### What to do
State how many lines contain the string "exposures", and write nothing else.

* Start Supplied material *

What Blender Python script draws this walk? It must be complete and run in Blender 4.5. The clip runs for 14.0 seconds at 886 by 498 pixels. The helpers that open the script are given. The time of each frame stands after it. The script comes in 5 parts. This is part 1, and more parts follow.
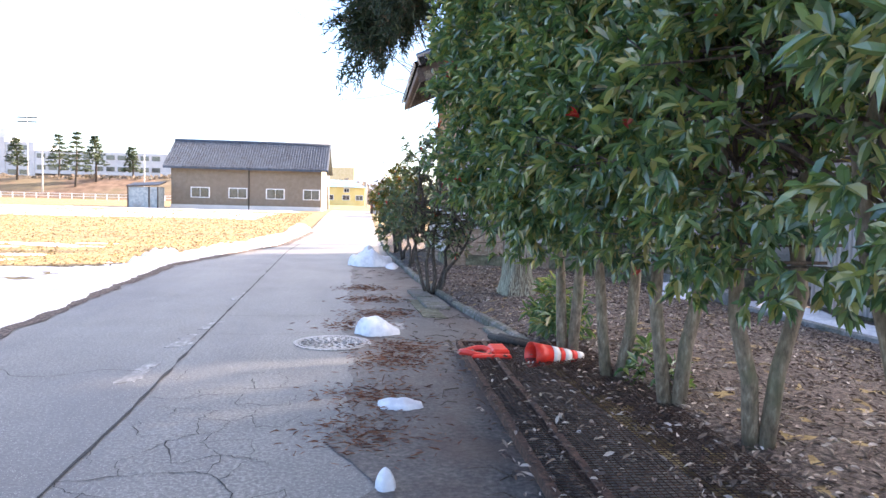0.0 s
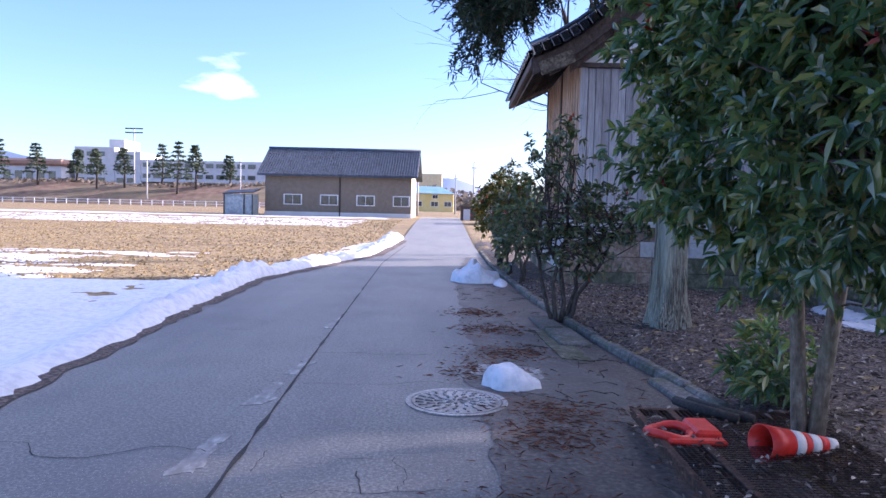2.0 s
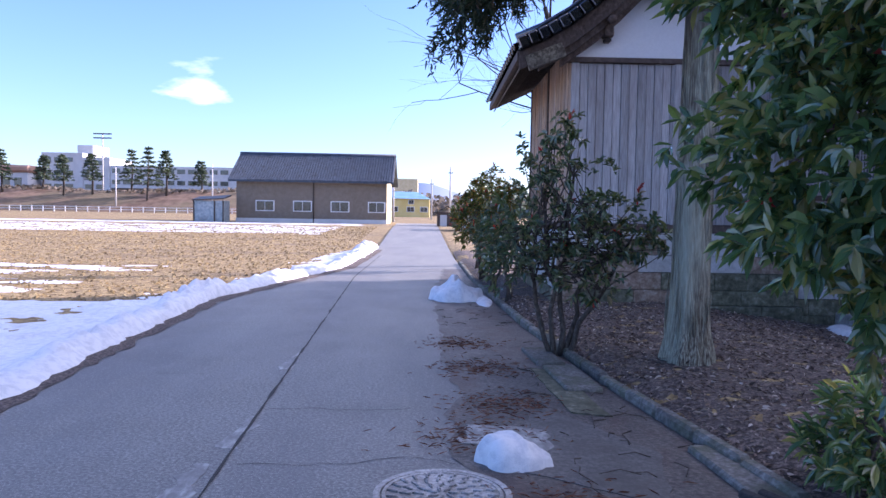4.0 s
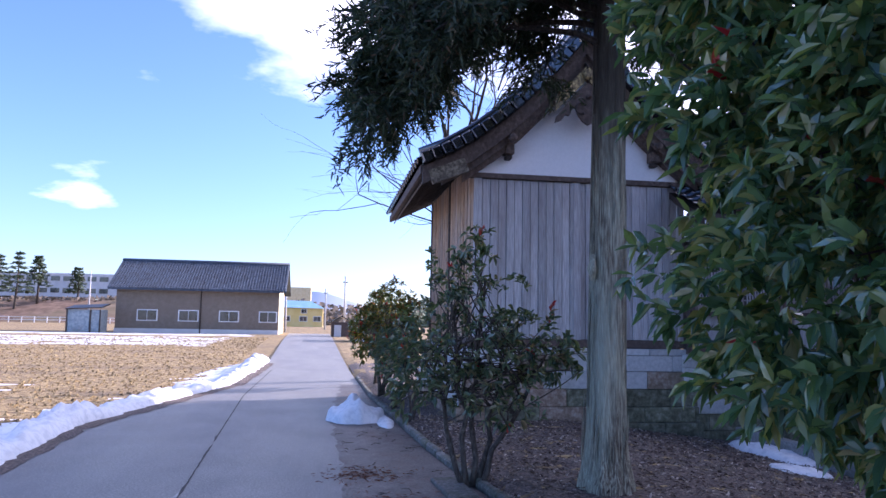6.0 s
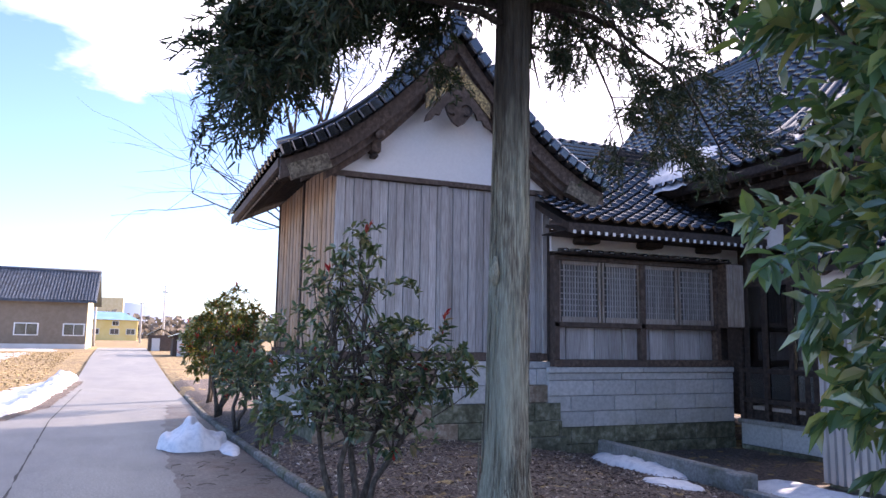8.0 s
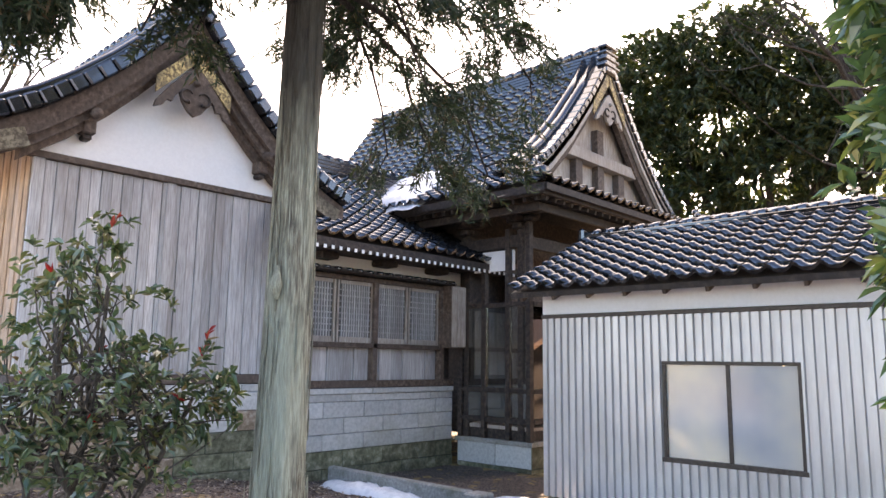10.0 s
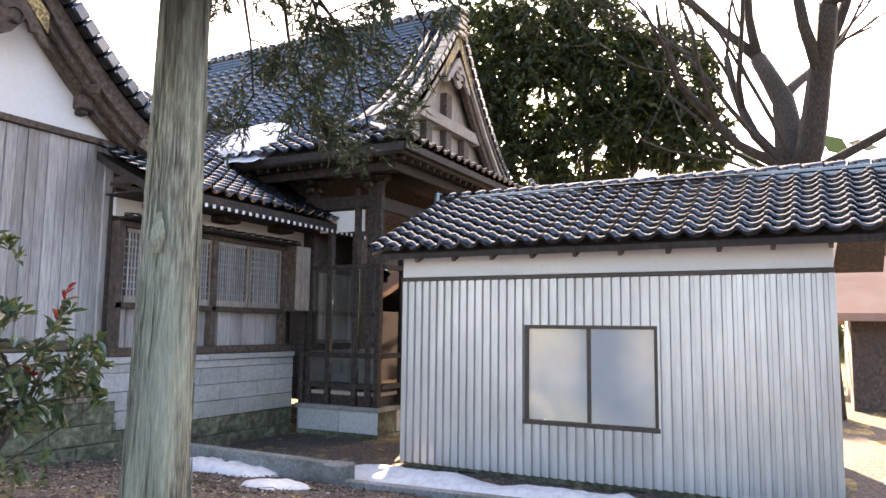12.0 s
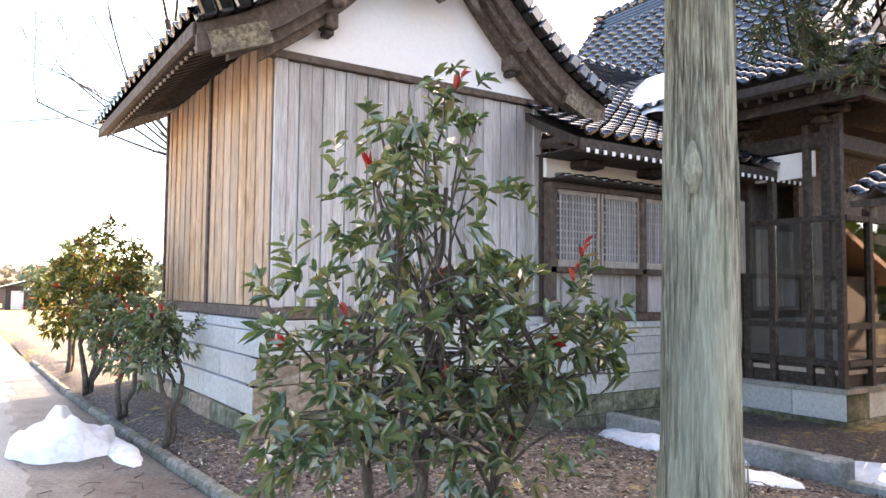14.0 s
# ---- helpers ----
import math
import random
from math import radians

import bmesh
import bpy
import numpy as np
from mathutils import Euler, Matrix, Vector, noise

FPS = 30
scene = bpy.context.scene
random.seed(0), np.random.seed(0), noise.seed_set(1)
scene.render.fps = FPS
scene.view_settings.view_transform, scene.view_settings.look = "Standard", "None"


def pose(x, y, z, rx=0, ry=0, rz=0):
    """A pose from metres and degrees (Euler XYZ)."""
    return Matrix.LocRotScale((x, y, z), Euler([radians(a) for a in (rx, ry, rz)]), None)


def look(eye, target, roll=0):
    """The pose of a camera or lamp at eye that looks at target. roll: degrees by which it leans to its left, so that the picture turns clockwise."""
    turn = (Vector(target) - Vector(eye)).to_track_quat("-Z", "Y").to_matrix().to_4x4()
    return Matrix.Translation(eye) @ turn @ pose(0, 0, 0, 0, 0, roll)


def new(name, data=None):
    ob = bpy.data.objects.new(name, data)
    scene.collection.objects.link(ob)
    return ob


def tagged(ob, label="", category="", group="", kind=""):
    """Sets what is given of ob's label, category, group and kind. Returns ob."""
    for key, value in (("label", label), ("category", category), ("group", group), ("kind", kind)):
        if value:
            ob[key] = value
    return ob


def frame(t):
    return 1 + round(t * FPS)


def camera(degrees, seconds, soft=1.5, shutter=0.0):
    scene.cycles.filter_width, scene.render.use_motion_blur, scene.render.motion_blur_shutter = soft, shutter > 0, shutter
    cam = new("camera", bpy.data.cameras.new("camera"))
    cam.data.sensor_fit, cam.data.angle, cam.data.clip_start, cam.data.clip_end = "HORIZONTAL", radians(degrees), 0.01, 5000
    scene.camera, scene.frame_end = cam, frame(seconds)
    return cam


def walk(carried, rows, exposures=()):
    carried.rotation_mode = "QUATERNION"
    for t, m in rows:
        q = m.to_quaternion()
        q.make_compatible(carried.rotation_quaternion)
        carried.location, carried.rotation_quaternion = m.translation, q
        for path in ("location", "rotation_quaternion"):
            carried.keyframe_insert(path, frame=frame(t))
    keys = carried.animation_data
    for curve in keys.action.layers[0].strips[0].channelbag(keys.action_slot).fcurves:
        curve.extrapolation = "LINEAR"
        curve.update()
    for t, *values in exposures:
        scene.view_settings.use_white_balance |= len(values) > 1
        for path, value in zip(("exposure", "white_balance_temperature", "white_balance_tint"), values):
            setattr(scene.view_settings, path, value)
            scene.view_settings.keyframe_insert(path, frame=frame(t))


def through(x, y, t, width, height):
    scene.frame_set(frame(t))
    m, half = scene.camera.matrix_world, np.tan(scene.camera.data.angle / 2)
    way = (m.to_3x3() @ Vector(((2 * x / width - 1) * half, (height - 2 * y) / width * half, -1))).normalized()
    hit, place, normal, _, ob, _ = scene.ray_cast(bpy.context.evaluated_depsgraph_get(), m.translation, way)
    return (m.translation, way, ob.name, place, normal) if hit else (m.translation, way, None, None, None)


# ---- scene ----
cam = camera(63.0, 14.0)
PATH = [
    (0, (0.499, -0.154, 1.447), (0.701, 1.832, 1.324), 1.4),
    (0.5, (0.396, 0.28, 1.454), (0.434, 2.276, 1.332), 1.3),
    (1, (0.304, 0.741, 1.472), (0.275, 2.738, 1.356), 1.4),
    (1.5, (0.232, 1.237, 1.495), (0.193, 3.234, 1.385), 1.2),
    (2, (0.107, 1.756, 1.488), (0.071, 3.752, 1.376), 1.3),
    (2.2, (0.097, 1.962, 1.481), (0.065, 3.959, 1.367), 1.2),
    (4.3, (0.038, 3.281, 1.605), (0.095, 5.278, 1.517), 1.0),
    (4.5, (0.011, 3.286, 1.608), (0.091, 5.283, 1.543), 1.0),
    (5, (-0.05, 3.309, 1.606), (0.094, 5.304, 1.616), 1.1),
    (5.5, (-0.055, 3.414, 1.636), (0.169, 5.398, 1.749), 1.0),
    (6, (-0.05, 3.698, 1.69), (0.263, 5.662, 1.898), 1.0),
    (6.5, (-0.15, 3.96, 1.681), (0.246, 5.903, 1.947), 0.9),
    (7, (-0.218, 4.269, 1.668), (0.265, 6.189, 1.955), 1.0),
    (7.2, (-0.226, 4.373, 1.667), (0.3, 6.281, 1.954), 1.1),
    (9.3, (-0.624, 5.558, 1.67), (0.602, 7.124, 1.88), 0.8),
    (9.5, (-0.646, 5.666, 1.691), (0.648, 7.173, 1.925), 0.9),
    (10, (-0.599, 5.909, 1.709), (0.848, 7.254, 2.017), 0.8),
    (10.5, (-0.605, 6.09, 1.744), (0.966, 7.276, 2.099), 0.7),
    (11, (-0.699, 6.339, 1.725), (0.967, 7.392, 2.065), 0.6),
    (11.5, (-0.704, 6.582, 1.685), (1.025, 7.548, 1.963), 0.7),
    (12, (-0.645, 6.856, 1.705), (1.117, 7.777, 1.922), 0.7),
    (12.5, (-0.634, 7.164, 1.691), (1.133, 8.086, 1.861), 0.7),
    (13, (-0.544, 7.515, 1.657), (1.164, 8.551, 1.769), 0.8),
    (13.5, (-0.452, 7.904, 1.666), (0.978, 9.299, 1.759), 0.7),
    (14, (-0.422, 8.316, 1.671), (0.685, 9.977, 1.785), 0.5),
]
walk(cam, [(t, look(eye, target, roll)) for t, eye, target, roll in PATH],
     exposures=[(0, 2.6, 6900, 24), (0.5, 2.0, 5800, 31), (1.2, 1.58, 5550, 34), (7.2, 1.42, 5450, 35), (9.3, 2.9, 8000, 25), (12.4, 2.9, 8000, 25), (13.2, 3.15, 8400, 25), (14, 3.25, 8300, 25)])

# ---- light ----
SUN_DIR = Vector((0.867, 0.347, 0.357)).normalized()
world = bpy.data.worlds.new("world")
scene.world = world
world.use_nodes = True
wn = world.node_tree.nodes
sky = wn.new("ShaderNodeTexSky")
sky.sky_type = 'NISHITA'
sky.sun_disc = False
sky.sun_elevation = math.asin(SUN_DIR.z)
sky.sun_rotation = math.atan2(SUN_DIR.x, SUN_DIR.y)
sky.air_density, sky.dust_density, sky.ozone_density = 1.0, 0.7, 4.0
wn["Background"].inputs["Strength"].default_value = 0.11
wl = world.node_tree.links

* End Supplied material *

### Solution for this exercise
3